The exercise asks you to copy every line below in which "finishes" appears.

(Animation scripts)
+ + + + +

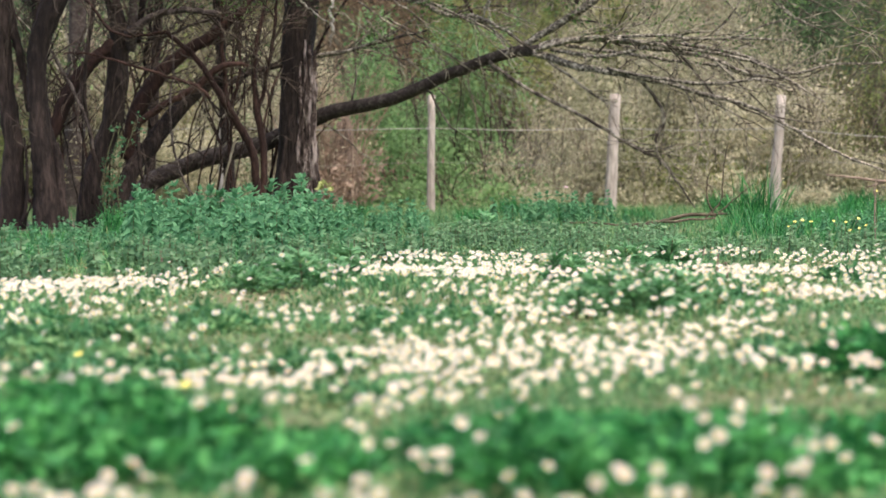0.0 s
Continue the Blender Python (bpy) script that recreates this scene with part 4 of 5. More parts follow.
far_tree(12.4, 92.0, 0.62, 15, 0.5, 61, LIMB_BARK, "dark reddish bare woodland tree on the bank")
far_tree(-4.8, 36.5, 0.12, 6.0, 0.2, 62, LIMB_BARK, "brown slender tree behind the fence")
far_tree(-4.8, 88.0, 0.20, 13, 1.0, 63, BARK, "slender bare woodland tree")
far_tree(-12.4, 84.0, 0.28, 14, 0.8, 65, BARK, "dark bare woodland tree on the bank")
far_tree(6.2, 88.0, 0.12, 12, 1.2, 66, LICHEN, "thin grey woodland tree")


def stump():
    root = thing("broken_stump", (-1.25, 36.2, 0), "weathered brown broken tree stump", "stump")
    rng = random.Random(8)
    for dx, h, r in ((0, 1.2, 0.09), (0.11, 1.1, 0.07), (-0.10, 1.0, 0.07), (0.05, 1.35, 0.04), (-0.05, 1.15, 0.06), (0.17, 0.8, 0.05), (-0.17, 0.7, 0.05)):
        t = Tubes()
        path, rad = smooth_path([(dx * 1.1, rng.gauss(0, 0.04), -0.1), (dx * 0.9 + rng.gauss(0, 0.015), 0, h * 0.5), (dx * 0.8 + rng.gauss(0, 0.02), 0, h)], [r * 1.25, r, r * 0.5], 7, 0.012, rng)
        t.add(path, rad, 9, 0.3, rng)
        t.build("snag", POST_DARK, root)


stump()


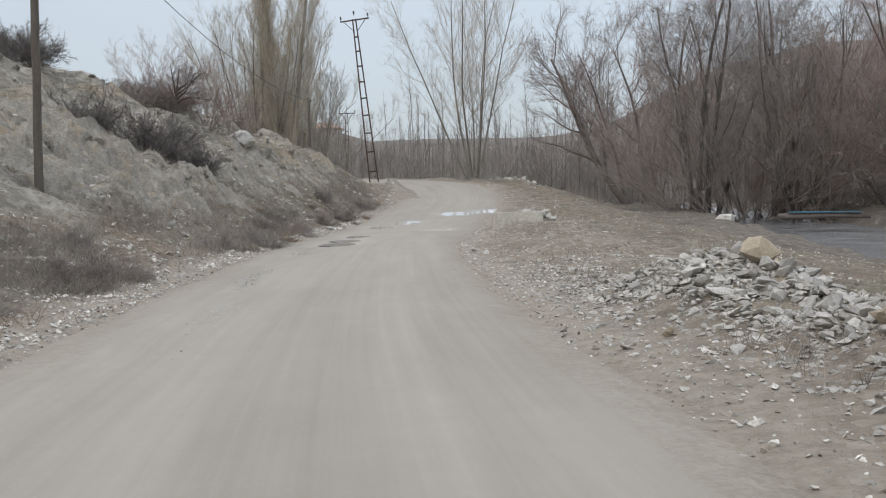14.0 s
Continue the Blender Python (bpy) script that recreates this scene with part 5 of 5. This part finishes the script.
def outcrop(x, y, along, across, turn, count, size, label, seed):
    """Weathered rocks half sunk in a slope."""
    r = np.random.default_rng(seed)
    t = empty("rock_outcrop", pose(x, y, ground_z(x, y)), label, "rock", "rock outcrops")
    inv = t.matrix_world.inverted()
    c, s = math.cos(radians(turn)), math.sin(radians(turn))
    a, b = r.uniform(-1, 1, count) * along, r.uniform(-1, 1, count) * across
    xs, ys = x + a * c - b * s, y + a * s + b * c
    zs = land(xs, ys)[0]
    for k in range(count):
        d = size * r.choice([0.35, 0.5, 0.7, 1.0, 1.4]) * r.uniform(0.8, 1.2)
        ob = new("rock", ROCKS[int(r.integers(0, 8))])
        ob.parent = t
        ob.matrix_local = inv @ pose(xs[k], ys[k], zs[k] - 0.08 * d, r.uniform(-30, 30), r.uniform(10, 50), turn + r.uniform(-40, 40)) @ Matrix.Scale(d, 4)
    return t


outcrop(-39.9, 98.5, 6.5, 2.0, 105, 150, 0.26, "craggy grey limestone outcrop in the spur", 31)
outcrop(-37.6, 90.5, 4.0, 2.0, 105, 110, 0.26, "grey rocks breaking through the slope", 32)
outcrop(-41.6, 107, 5.0, 1.8, 105, 160, 0.28, "pale ledges near the end of the spur", 33)
outcrop(-45.0, 98, 8.0, 1.5, 100, 70, 0.5, "rocks along the crest of the spur", 34)
outcrop(-35.8, 80.5, 4.0, 2.5, 105, 90, 0.4, "flat pale slabs lying on the slope", 35)


def crag(y0, y1, v0, v1, seed, label):
    """A face of fractured rock breaking through the slope left of the road: a fine sheet with ridges, ledges and clefts."""
    rows = np.nonzero((LINE[:, 1] >= y0) & (LINE[:, 1] <= y1))[0]
    i = np.linspace(rows[0], rows[-1], int((y1 - y0) / 0.11))
    v = np.arange(v0, v1, 0.11)
    iy, vy = np.meshgrid(i, v, indexing="ij")
    cx, cy, hw = (np.interp(iy, np.arange(len(LINE)), LINE[:, c]) for c in (0, 1, 3))
    tx, ty = (np.interp(iy, np.arange(len(TANG)), TANG[:, c]) for c in (0, 1))
    x, y = cx - ty * (hw + vy), cy + tx * (hw + vy)
    z = land(x.ravel(), y.ravel())[0].reshape(x.shape)
    f, g = (iy - i[0]) / (i[-1] - i[0]), (vy - v0) / (v1 - v0)
    patch = np.clip(1.6 * np.minimum.reduce([f, 1 - f, g, 1 - g]) / 0.3 + 2.2 * fbm(x, y, 0.35, 3, seed) - 0.55, 0, 1)
    lean = fbm(x, y, 0.6, 3, seed + 3) * 1.4
    ledge = (z * 2.6 + lean) % 1.0
    h = 0.42 * np.abs(fbm(x, y, 0.9, 4, seed + 7)) + 0.30 * np.abs(fbm(x, y, 2.3, 4, seed + 11)) + 0.16 * ledge + 0.10 * fbm(x * 1.0, y * 1.0, 5.0, 2, seed + 17)
    z = z - 0.12 + patch * h * 1.0 + 0.04 * patch
    x = x + 0.22 * patch * fbm(x, y, 1.7, 3, seed + 23)
    n, m = x.shape
    idx = np.arange(n * m).reshape(n, m)
    faces = np.stack([idx[:-1, :-1], idx[:-1, 1:], idx[1:, 1:], idx[1:, :-1]], -1).reshape(-1, 4)
    ob = new("limestone_crag", mesh_of("limestone_crag", np.stack([x.ravel(), y.ravel(), z.ravel()], 1), faces.tolist(), M_CRAG))
    return tagged(ob, label, "rock", "rock outcrops")


crag(82, 100, 2.2, 8.4, 131, "craggy grey limestone face breaking through the spur")
crag(97, 114, 2.0, 7.0, 151, "pale fractured limestone ledges near the end of the spur")

CHIPS = []
for k in range(10):
    me = stone_mesh(620 + k, M_GRAVEL, 0.28 + 0.035 * k, 9)
    CHIPS.append((np.array([v.co[:] for v in me.vertices]), [tuple(p.vertices) for p in me.polygons]))
    bpy.data.meshes.remove(me)


def pebbles(places, size, seed, label="small loose pale stones strewn along the verges", sink=0.08, material=None):
    """Small broken stones in one mesh; size is the usual width."""
    r = np.random.default_rng(seed)
    x, y, z = places
    v, f = [], []
    for k in range(len(x)):
        co, faces = CHIPS[int(r.integers(0, 10))]
        d = size * r.uniform(0.45, 1.35) * (1.7 if r.uniform() < 0.05 else 1)
        m = np.array(Euler((r.normal(0, 0.3), r.normal(0, 0.3), r.uniform(0, 6.28))).to_matrix())
        n0 = len(v)
        v.extend((co @ m.T * d + np.array([x[k], y[k], z[k] + sink * d])).tolist())
        f.extend(tuple(n0 + q for q in face) for face in faces)
    ob = new("loose_stones", mesh_of("loose_stones", v, f, material or M_GRAVEL))
    return tagged(ob, label, "gravel", kind="stuff")


pebbles(along(16000, -4, 122, -0.1, 2.8, 211), 0.045, 311)
pebbles(along(5000, 28, 96, 0.0, 1.7, 245, 0, 1.0), 0.03, 345)
pebbles(along(1400, -4, 122, 0.3, 4.5, 217, 0, 2.6), 0.12, 317)
pebbles(along(5000, 62, 119, 0.15, 2.6, 219, -1, 1.6), 0.07, 320)
pebbles(along(700, 62, 119, 0.3, 3.0, 237, -1, 2.2), 0.17, 321)
pebbles(along(2500, 8, 62, 0.2, 2.6, 238, -1, 2.4), 0.10, 322)
pebbles(along(2500, 60, 118, 0.0, 1.2, 240, -1, 1.2), 0.05, 340)
clods = pebbles(along(9000, -4, 122, 0.1, 4.0, 218, 0, 1.4), 0.04, 319, "small brown clods of earth along the verges")
clods.data.materials[0] = M_EARTH
pebbles(along(5000, 64, 122, 1.0, 13, 212, -1), 0.15, 312)
pebbles(along(6000, 63, 83, 0.8, 5.0, 213, 1, 1.2), 0.06, 313)
pebbles(along(4000, 66, 100, 0.2, 7.0, 248, 1, 1.4), 0.045, 348)
pebbles(along(4500, 78, 120, 0.3, 9, 214, 1, 2.6), 0.06, 314)
pebbles(along(1300, 10, 76, 0.3, 2.6, 216, -1), 0.15, 316)



def strewn(x, y, length, width, turn, count, seed):
    """Places gathered round a heap."""
    r = np.random.default_rng(seed)
    c, s = math.cos(radians(turn)), math.sin(radians(turn))
    p, q = r.normal(0, 0.55, count) * length, r.normal(0, 0.55, count) * width
    xs, ys = x + p * c - q * s, y + p * s + q * c
    i, d = nearest(LINE, xs, ys)
    ok = d > LINE[i, 3] + 0.15
    return xs[ok], ys[ok], land(xs[ok], ys[ok])[0]


pebbles(strewn(-19.3, 73.4, 3.0, 0.95, 112, 4500, 41), 0.085, 341, "white limestone chips round the rubble heap", material=M_RUBBLE)
pebbles(strewn(-21.2, 77.4, 3.4, 1.25, 117, 6500, 42), 0.085, 342, "white limestone chips beside the turnout", material=M_RUBBLE)
pebbles(strewn(-17.6, 68.5, 2.4, 1.0, 110, 3000, 43), 0.10, 343, "white limestone chips on the ditch edge", material=M_RUBBLE)
pebbles(strewn(9.0, 16.1, 2.4, 1.2, 5, 3200, 44), 0.055, 344, "grey gravel covering the mound", material=M_GREYGRAVEL)
r_strip = np.random.default_rng(77)
strip = []
for i in r_strip.integers(0, len(LINE) - 140, 26000):
    row, (tx, ty) = LINE[i], TANG[i]
    if r_strip.uniform() > strip_share(row[1]):
        continue
    u = strip_offset(row[1]) + r_strip.normal(0, 0.085)
    strip.append((row[0] + ty * u + tx * r_strip.uniform(-0.2, 0.2), row[1] - tx * u + ty * r_strip.uniform(-0.2, 0.2), road_z(u, row)))
pebbles(np.array(strip).T, 0.018, 318, "loose grey gravel between the wheel lanes", material=M_GREYGRAVEL)

# ---------------------------------------------------------------- small things by the road


def concrete_block():
    m = pose(-27.5, 97.0, ground_z(-27.5, 97.0) + 0.10, 0, 0, 24)
    bm = bmesh.new()
    box(bm, 0, 0, 0.0, 1.45, 0.5, 0.56, bevel=0.03)
    me = bpy.data.meshes.new("concrete_block")
    bm.to_mesh(me)
    bm.free()
    me.materials.append(M_CONCRETE)
    ob = new("concrete_block", me)
    ob.matrix_world = m
    tagged(ob, "long pale cast concrete block beside the road", "concrete block")


def culvert_pipe():
    """A short length of corrugated pipe, open at its mouth."""
    low, mouth = Vector((-18.44, 66.40, 0.17)), Vector((-18.72, 66.74, 0.41))
    t = empty("culvert_pipe", Matrix.Translation(low) @ (mouth - low).to_track_quat("Z", "Y").to_matrix().to_4x4(), "short black corrugated culvert pipe sticking out of rubble", "pipe")
    n = int((mouth - low).length / 0.02)
    rows = [(0.02 * k, 0.085 + (0.007 if k % 2 else 0.0)) for k in range(n + 1)] + [(0.02 * k, 0.074) for k in range(n, 2, -2)]
    v = [(r * math.cos(2 * math.pi * k / 18), 0.85 * r * math.sin(2 * math.pi * k / 18), z) for z, r in rows for k in range(18)]
    f = [(i * 18 + k, i * 18 + (k + 1) % 18, i * 18 + 18 + (k + 1) % 18, i * 18 + 18 + k) for i in range(len(rows) - 1) for k in range(18)]
    f.append(tuple(range(len(v) - 18, len(v))))
    part_mesh("pipe_wall", mesh_of("pipe_wall", v, f, M_BLACKPIPE, True), t)


def fallen_branch(x, y, turn, length, seed, label="bleached dead branch lying at the road edge"):
    r = np.random.default_rng(seed)
    t = Tubes()
    out = []
    grow(r, Vector((0, 0, 0.05)), Vector((1, 0, 0.12)).normalized(), length, 0.017, 0, [(0.2, 5, 0.7, 0.5, 0.0, 0.6)], out, 0.0, 0.24)
    for pts, rad, lev, dirs in out:
        t.add(pts, rad, 5)
    ob = new("fallen_branch", t.mesh("fallen_branch", M_DEADWOOD))
    ob.matrix_world = at_ground(x, y, turn) @ Matrix.Diagonal((0.75, 0.75, 0.3, 1))
    tagged(ob, label, "branch", "fallen branches")


concrete_block()
culvert_pipe()
for k, (x, y, turn, length) in enumerate(((-12.1, 55.0, 125, 2.4), (-11.9, 54.6, 110, 2.2), (-12.5, 56.2, 60, 1.8), (-13.2, 58.2, 120, 1.7), (-12.0, 54.9, 140, 2.0), (-11.6, 54.1, 150, 1.7), (-12.3, 55.6, 100, 1.9), (-12.8, 57.0, 130, 2.0), (-11.4, 53.6, 115, 1.6), (-12.6, 55.2, 80, 1.5), (0.9, 24.6, 80, 0.8), (-18.9, 69.6, 20, 0.8), (-19.9, 72.8, 10, 0.7))):
    fallen_branch(x, y, turn, length, 700 + k)
for k, (x, y, turn, length) in enumerate(((-5.5, 58, 20, 2.6), (-3.8, 56.5, 60, 2.4), (-6.4, 61, -20, 2.8), (-2.0, 54, 10, 2.4))):
    fallen_branch(x, y, turn, length, 720 + k, "grey dead branch lying on the mud")


def plank_bridge():
    """Blue-painted boards on two logs across the stream."""
    t = empty("plank_bridge", pose(-17.6, 112.2, 1.22, 0, 0, 6), "low footbridge of faded blue boards on dark logs", "footbridge")
    for k in range(3):
        bm = bmesh.new()
        box(bm, 0.15 * k, -0.3 + 0.3 * k, 0.14, 2.9 - 0.3 * k, 0.26, 0.06, bevel=0.01)
        part("board", bm, M_BLUE, t)
    for s in (-0.25, 0.25):
        tb = Tubes()
        tb.add([Vector((-1.8, s, -0.05)), Vector((0, s * 1.1, 0)), Vector((1.8, s, -0.05))], [0.13, 0.12, 0.1], 9)
        part_mesh("log", tb.mesh("log", M_BARK), t)


plank_bridge()


def dead_limb(tree, seed):
    """A pale broken limb hanging from an old trunk."""
    out, tb = [], Tubes()
    grow(np.random.default_rng(seed), Vector((-0.25, -0.2, 2.9)), Vector((-0.75, -0.6, 0.05)).normalized(), 2.2, 0.028, 0, [(0.15, 6, 0.8, 0.5, -0.12, 0.6), (0.3, 3, 0.7, 0.5, -0.1, 0.6)], out, -0.09, 0.16)
    for pts, rad, lev, dirs in out:
        tb.add(pts, rad, 5)
    part_mesh("dead_limb", tb.mesh("dead_limb", M_DEADWOOD), tree, "bleached dead limb hanging down")


dead_limb(DEAD_TREE, 801)
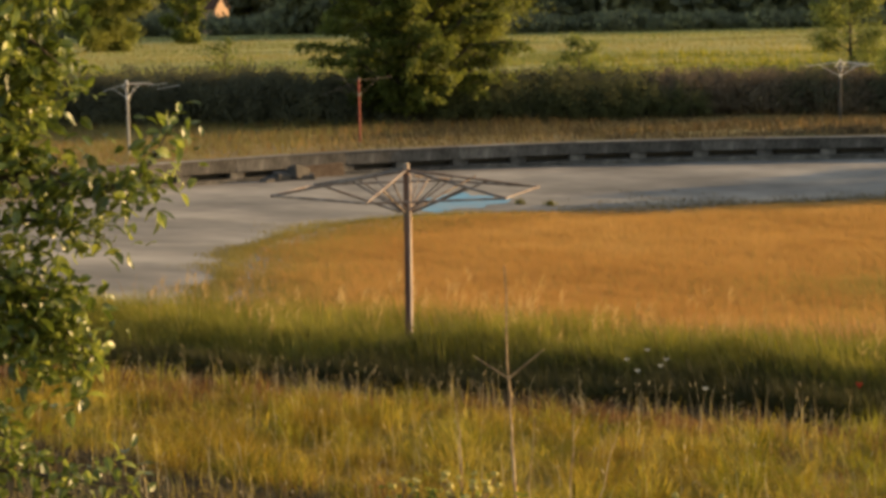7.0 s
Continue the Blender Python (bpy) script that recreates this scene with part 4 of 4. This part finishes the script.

+ + + + +

- [Task solution]:
Continue the Blender Python (bpy) script that recreates this scene with part 5 of 5. This part finishes the script.
Continue the Blender Python (bpy) script that recreates this scene with part 4 of 4. This part finishes the script.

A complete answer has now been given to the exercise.